Given problem: Repeat, exactly and completely, the material that follows. Omit the pictures.

>> Begin

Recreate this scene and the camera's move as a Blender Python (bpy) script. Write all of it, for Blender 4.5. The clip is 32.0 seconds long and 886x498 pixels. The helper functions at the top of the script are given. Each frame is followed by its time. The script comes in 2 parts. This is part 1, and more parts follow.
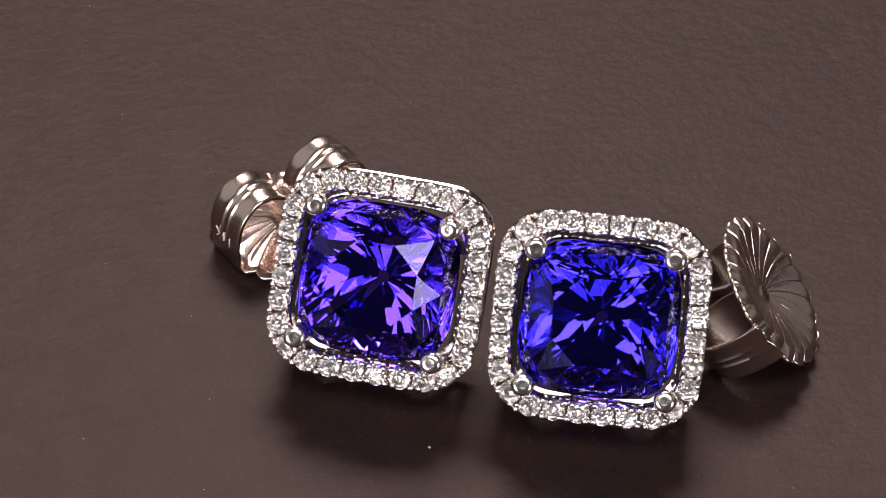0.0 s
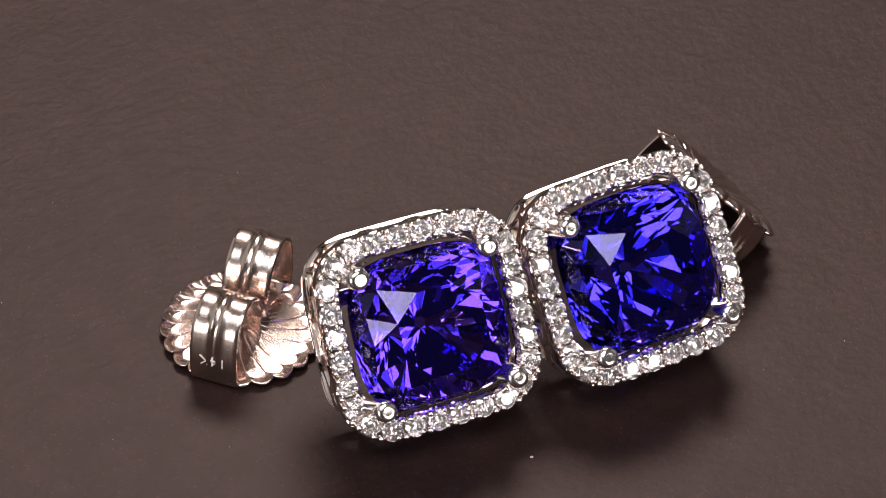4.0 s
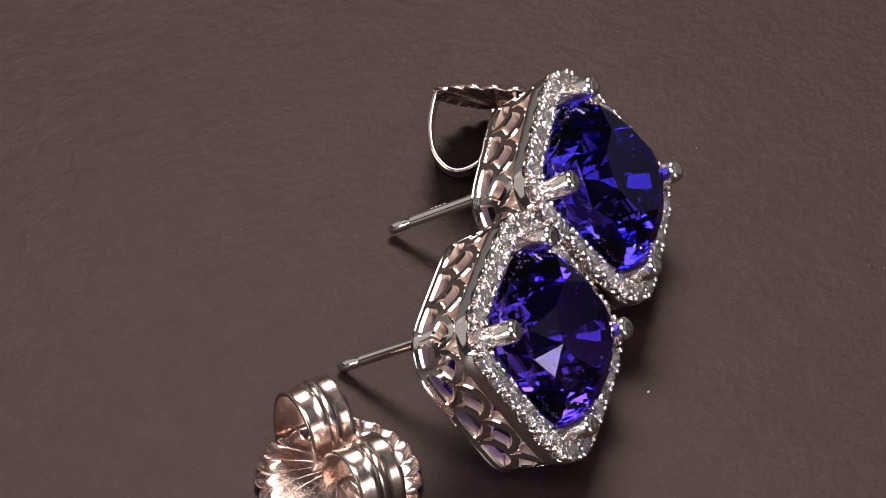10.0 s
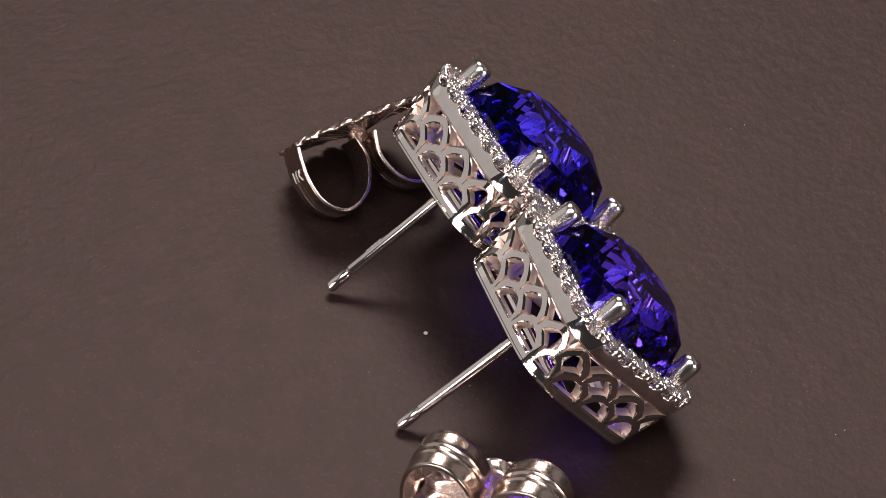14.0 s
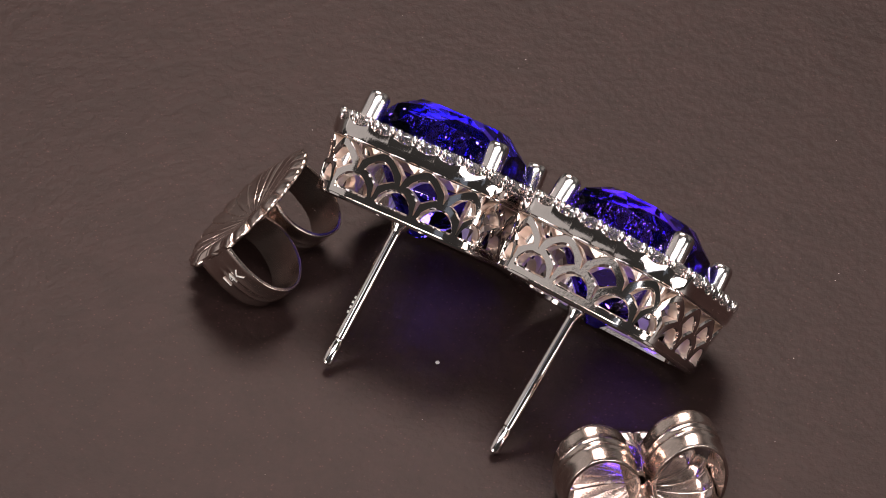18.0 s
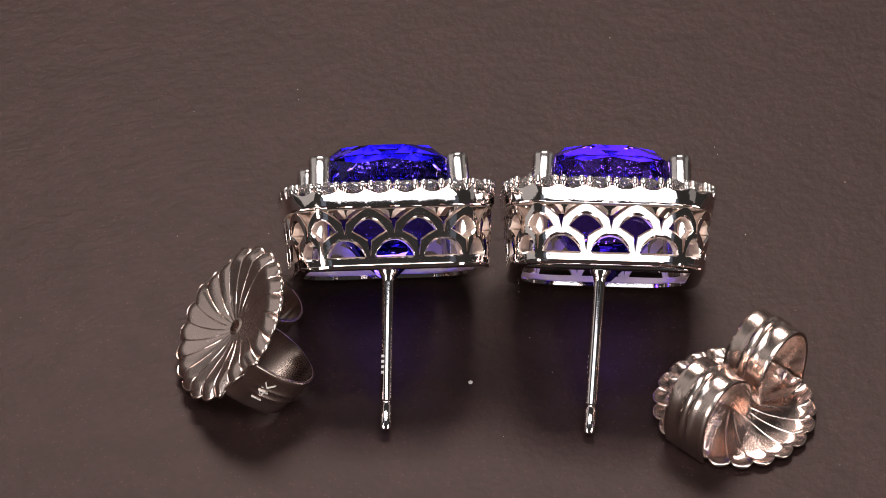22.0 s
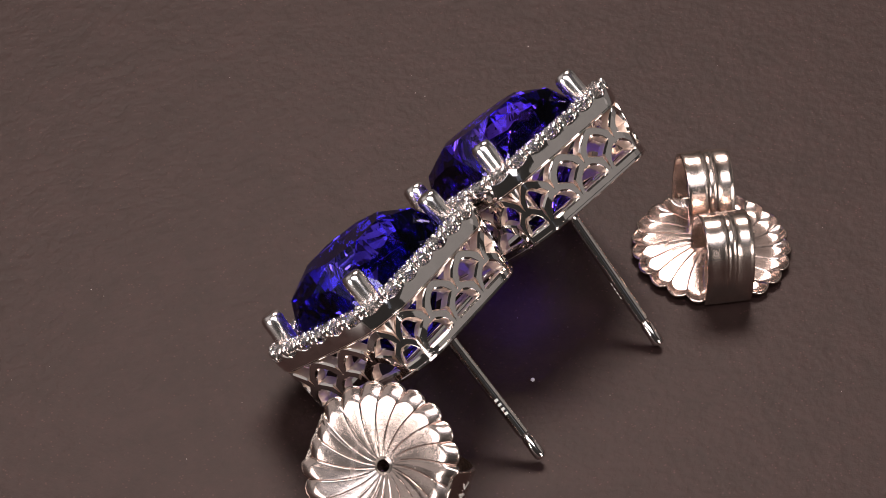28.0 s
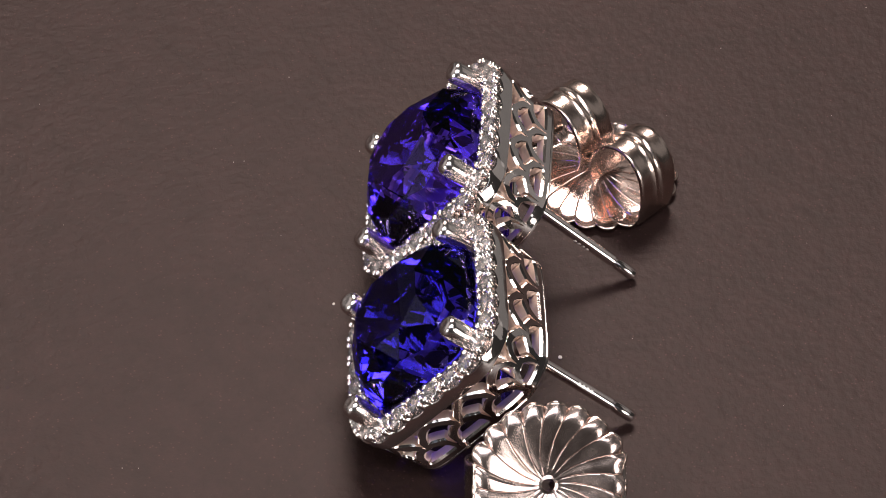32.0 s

>> End

Answer to this exercise:
Recreate this scene and the camera's move as a Blender Python (bpy) script. Write all of it, for Blender 4.5. The clip is 32.0 seconds long and 886x498 pixels. The helper functions at the top of the script are given. Each frame is followed by its time. The script comes in 2 parts. This is part 1, and more parts follow.
0.0 s
4.0 s
10.0 s
14.0 s
18.0 s
22.0 s
28.0 s
32.0 s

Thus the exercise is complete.